Bulk‑edit upcoming recurring surveys (optional)
If you have planned surveys with a recurring frequency and you need to change the setup and sample size, you can bulk‑edit upcoming surveys in the schedule. For example, you can update:
- Sampling percentage
- Selected groups
- Survey frequency or duration
Changes are applied to all future surveys in the recurring series.

We will replace already planned survey with newly planned surveys, this means that any manual adjustments you made to a single survey within the recurring survey series will be overwritten
4. Practical use cases and examples
Example 1: A single survey with sampling
- Organization size: 481 employees
- Selected sample: 25%
The platform invites 121 employees.
- Each group in the structure is represented proportionally
- Participants within each group are selected randomly
This gives you a snapshot of results without surveying everyone.

Example 2: Quarterly survey with 25% sample
- Organization size: 481 employees
- Frequency: Quarterly
- Sample size: 25%
Each quarter, around 121 employees are invited. Because smart sampling prioritizes employees who haven’t been invited yet:
- Over the course of the year, almost everyone is invited once
- Employees do not receive repeated requests
This setup is ideal for sustainable, year‑round listening.
Example 3: Quarterly survey with 50% sample
- Organization size: 481 employees
- Frequency: Quarterly
- Sample size: 50%
On average, employees receive two surveys per year. Which two quarters someone is invited may differ, but invitations are always spread out where possible. Example: employee A receives the survey in Q1 and Q3, employee B receives the survey in Q2 and Q3
This works well if you want stronger trend signals but still reduce survey load.
5. Good to know
- Participants are selected randomly, but evenly across your organization/ your selected structure. This means every selected group receives the same percentage of invitations, and the employees within each group are chosen at random.
- Counts shown during setup are estimates; final numbers are shown after planning
- Smart sampling : We prioritize employees who have not been invited recently, so we try not to re‑invited participants in an active (running)
- With very high sample percentages (for example above 50%), breaks between surveys cannot always be guaranteed
- Sampling affects who is invited, not how scores or results are calculated or reported
- Participant sampling is available for regular surveys and recurring surveys. It is not available for onboarding or exit surveys.
6. FAQ
Why wasn’t a specific employee invited to this survey?
Not everyone is invited to every survey when participant sampling is enabled. The system selects a random subset of employees for each survey and rotates participants over time so everyone gets a chance to participate.
Will everybody eventually be invited?
Yes. When sampling is combined with recurring surveys, the system prioritizes employees who haven’t been invited yet. Over time, most employees will receive an invitation.
Can the same employee be invited multiple times?
This can happen, especially with higher sample percentages or frequent surveys.
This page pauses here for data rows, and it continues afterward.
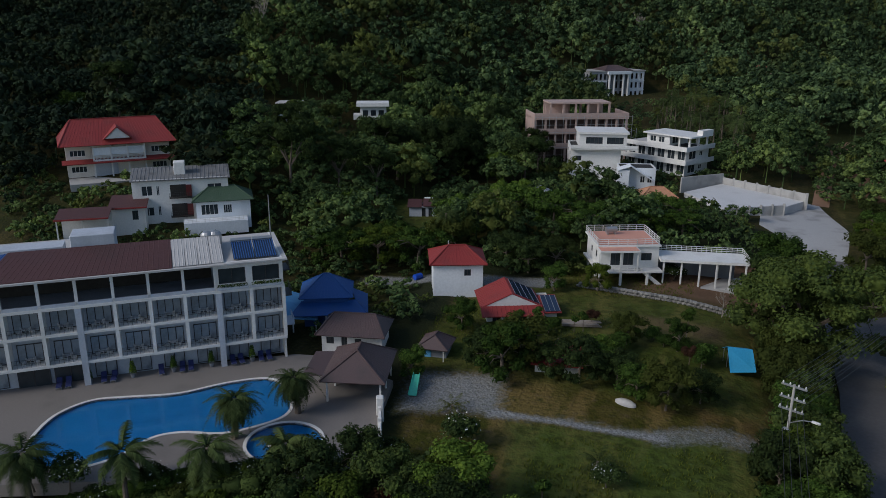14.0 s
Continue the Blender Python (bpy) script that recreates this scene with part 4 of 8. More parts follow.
def temple_column(x, y):
    pr = [(0.55, FL), (0.55, FL + 0.25), (0.42, FL + 0.45), (0.34, FL + 0.75), (0.27, EZ - 0.55), (0.36, EZ - 0.3), (0.46, EZ - 0.12), (0.46, EZ)]
    part("column", Build().lathe(x, y, pr, 10), WHITE, temple, smooth=False)


for x, y in [(-10.3, -1.4), (10.3, -1.4), (-10.3, 2.2), (10.3, 2.2), (-3.2, -4.7), (3.2, -4.7), (12.6, 4.2), (12.6, 9.4), (-12.6, 4.2), (-12.6, 9.4), (10.3, 13.6), (10.3, 18.6), (10.3, 23.6), (-10.3, 13.6), (-10.3, 18.6), (-10.3, 23.6)]:
    temple_column(x, y)
# skirt roof on four sides, then the steep main roof
SK0, SK1 = 6.1, 7.9
b = Build()
b.sheet([(-10.5, -1.9, SK0), (10.5, -1.9, SK0), (8.0, 0.5, SK1), (-8.0, 0.5, SK1)], 0.16)
part("skirt_roof", b, FRONT_RED, temple, "vivid red front roof tier")
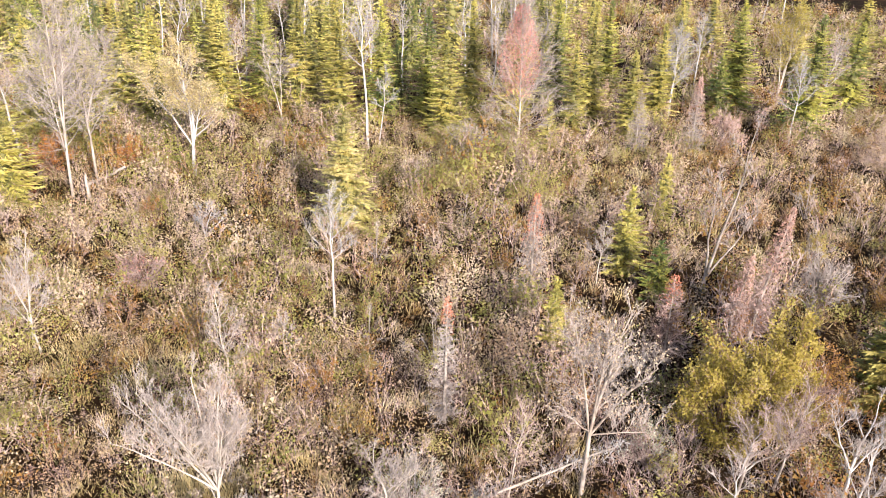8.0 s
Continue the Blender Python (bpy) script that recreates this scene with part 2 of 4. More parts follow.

The system always tries to avoid repeated invitations, but it cannot guarantee breaks between surveys in every situation.
Does sampling affect anonymity?
No. The same anonymity thresholds apply as with any other survey. If results cannot be shown at a specific team level, responses are rolled up to higher levels.
Are the results of sampling less reliable because not everyone is invited?
Participant sampling is designed for practical, continuous listening. It provides strong directional insights over time, but it is not intended as a statistical research method.